Unfortunately, the barrel measurement seems to be true. Since I never measured any while in Iraq, I had a friend do a measurement on one in January 2009 shortly the issue popped-up and it seems the case. TheAKForum member "Jeff21" cleared the issue up quite solidly with some great photos - one of which pretty well sealing the deal on the US barrels being too long and the actual barrel being 21 3/8":
It's really a minor detail for most folks as there's not going to be an absolute 100% clone with these rifles, no matter what you do. If you want to get into particulars, the barrel issue is something like the difference between having a 75% perfect clone as to maybe an 80% perfect clone when you factor in US parts, receiver, etc. Who really cares with such differences. It's a unique enough rifle in its own right. And, as someone pointed out, it gains you some FPS in ballistics which is always good. I tinkered with one in Iraq for a few weeks and personally never liked the way it felt. It just seemed like a bastardization of a few variants of Kalashnikovs and never really satisfied any of them (ammunition of an AK, barrel of a sniper, receiver of an RPK, too long of a magazine for use, etc.). But definately unique.

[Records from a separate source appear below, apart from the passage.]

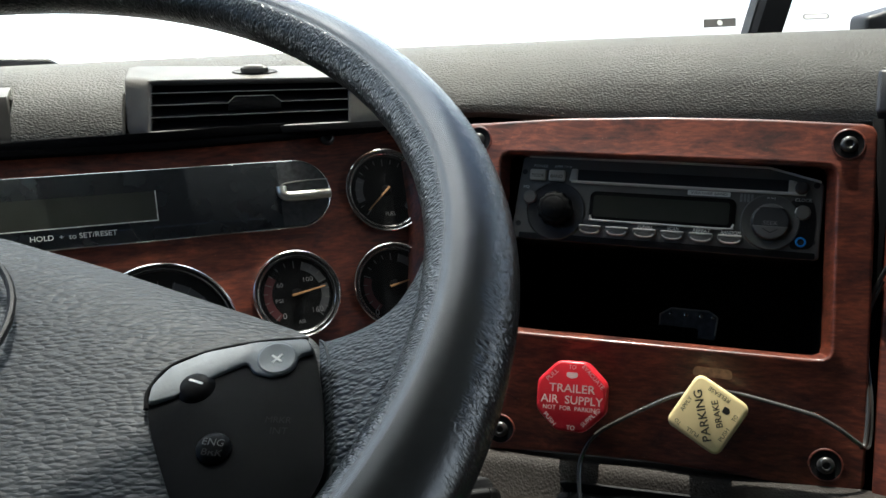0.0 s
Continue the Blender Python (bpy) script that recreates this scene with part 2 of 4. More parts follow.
UNLIT_BLACK.node_tree.nodes["Principled BSDF"].inputs["Specular IOR Level"].default_value = 0.05
DARK = shader("dark_cavity", (0.012, 0.012, 0.013), 0.6)
PEARL = shader("pearl_key", (0.17, 0.165, 0.155), 0.3, metal=0.3)
FACE = shader("radio_plastic", (0.098, 0.094, 0.086), 0.46, bump=0.1, bump_scale=2500.0, specks=0.3)
GREY = shader("grey_plastic", (0.17, 0.162, 0.148), 0.42, bump=0.12)
TAUPE = shader("vent_plastic", (0.13, 0.122, 0.108), 0.34, bump=0.12)
SILVER = shader("silver_key", (0.52, 0.49, 0.43), 0.28, metal=0.15)
# pale, mostly diffuse colour that paints the glint on chrome and metal edges
EDGE_GLINT = shader("edge_glint", (0.74, 0.72, 0.66), 0.25, metal=0.2, spread=0.05)
CHROME = shader("chrome", (0.92, 0.90, 0.86), 0.16, metal=1.0, spread=0.04)
CLIP = shader("dull_zinc", (0.22, 0.22, 0.22), 0.45, metal=0.3, spread=0.3, scale=300.0)
STEEL = shader("black_steel", (0.10, 0.098, 0.095), 0.32, metal=0.8)
RED = shader("red_plastic", (0.62, 0.018, 0.03), 0.33, spread=0.07, specks=0.3)
HAZARD = shader("hazard_red", (0.05, 0.002, 0.006), 0.25, spread=0.1, coat=0.3)
CREAM = shader("cream_plastic", (0.84, 0.67, 0.34), 0.38, spread=0.06, specks=0.15)
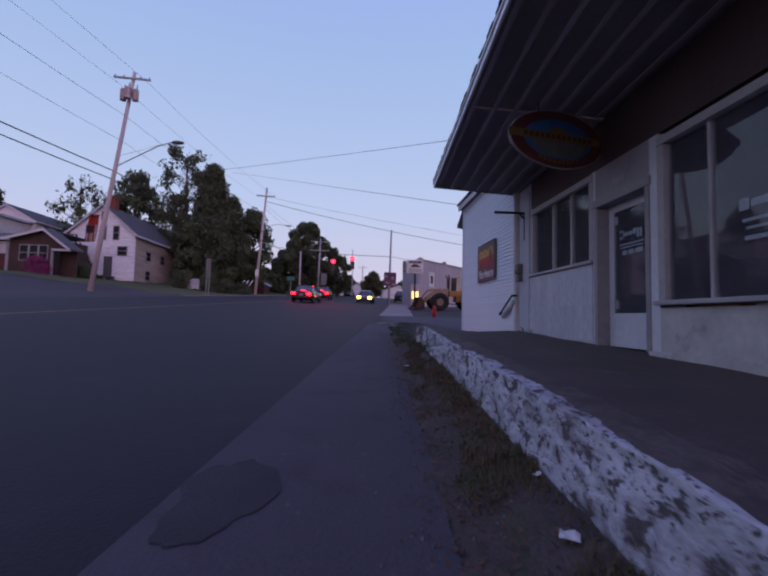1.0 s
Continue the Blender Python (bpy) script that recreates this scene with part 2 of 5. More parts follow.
M["rim"] = surf("wheel_rim", (0.35, 0.34, 0.33), None, 6, 30, 0.4, 0.6, bump=0.03)
M["rimyellow"] = surf("dusty_wheel_rim", (0.26, 0.19, 0.15), None, 3, 20, 0.6, bump=0.05)
M["rust"] = surf("rusty_bucket", (0.10, 0.045, 0.03), (0.06, 0.03, 0.025), 2, 14, 0.8, 0.2, bump=0.3)
M["hydrant"] = surf("hydrant_red", (0.50, 0.02, 0.02), (0.36, 0.015, 0.015), 4, 25, 0.5, bump=0.08)
M["carred"] = surf("dark_red_car_paint", (0.045, 0.012, 0.018), None, 0.6, 6, 0.25, 0.3, bump=0, spec=0.6)
M["carsilver"] = surf("grey_car_paint", (0.12, 0.12, 0.14), None, 0.6, 6, 0.25, 0.4, bump=0, spec=0.6)
M["cardark"] = surf("black_car_paint", (0.02, 0.02, 0.024), None, 0.6, 6, 0.25, 0.3, bump=0, spec=0.6)
M["carglass"] = surf("car_glass", (0.03, 0.035, 0.045), None, 1, 6, 0.06, 0.0, bump=0, spec=0.8)
M["tail"] = glow("lit_tail_light", (1.0, 0.002, 0.004), 75)
M["headlight"] = glow("lit_headlight", (1.0, 0.42, 0.04), 18)
M["signalred"] = glow("lit_red_signal", (1.0, 0.002, 0.004), 90)
M["signaloff"] = surf("unlit_signal_lens", (0.03, 0.03, 0.03), None, 5, 20, 0.3, bump=0)
M["lampyellow"] = glow("lit_yellow_window", (1.0, 0.60, 0.18), 2.2)
M["pinkflower"] = surf("magenta_flowers", (0.30, 0.04, 0.16), (0.2, 0.03, 0.12), 6, 20, 0.8, bump=0)
M["greensign"] = surf("green_sign", (0.04, 0.19, 0.14), None, 3, 20, 0.5, bump=0)
M["plum"] = surf("plum_banner", (0.13, 0.05, 0.10), (0.09, 0.035, 0.07), 2, 12, 0.7, bump=0.05)
M["paper"] = surf("white_litter_paper", (0.62, 0.62, 0.64), None, 8, 60, 0.8, bump=0.1)


# ---- mesh helpers ----
def thing(name, at, label, category, group="", kind=""):
    ob = new(name)
    ob.location = at
    ob.empty_display_size = 0.1
    return tagged(ob, label, category, group, kind)


def root_place(ob):
    while ob.parent:
        ob = ob.parent
    return Vector(ob.location)


def part(name, bm, material, parent=None, label="", smooth=False):
    """Links a bmesh, built in the coordinates of the place, as one mesh object under a thing or a part."""
    me = bpy.data.meshes.new(name)
    if parent is not None:
        bmesh.ops.translate(bm, verts=bm.verts, vec=-root_place(parent))
    bm.to_mesh(me)
    bm.free()
    if smooth:
        for p in me.polygons:
            p.use_smooth = True
    me.materials.append(material)
    ob = new(name, me)
    if parent is not None:
        ob.parent = parent
    if label:
        ob["label"] = label
    return ob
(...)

As mentioned earlier, you're good for using the existing rear sight as-is. The numbers in what we now call European numbers (1, 2, 3,...) is right-on. The Iraqis didn't do their rear sights using what we now call the Arabic-Indic style ( ٠.١.٢.٣) numbers. (Vlad - not "Farsi" as that's Iranian

).
I agree and think you'd also be safe with a 42XXXXX for either 2002 or 2003 (which is probably the most commonly found years for the rifle, it seems). Vlad and a few members on the other site were doing some great number/year collecting and have some good examples (except the "102000 range on a 1998" one that was in question - that's actually an Iraqi Tabuk rifle if you look at part of the photo at the upper handguard where the grenade sight if it's the one on the forum photos).
And for those wanting to do one of these unique builds but finding yourself on the fence due to the interesting "circular hole" type front sight base, no worries. The Iraqi Tabuk DMR was also been manufactured with the "oval hole" pattern, as well, but the "circular hole" seems to be the most commonly seen ones.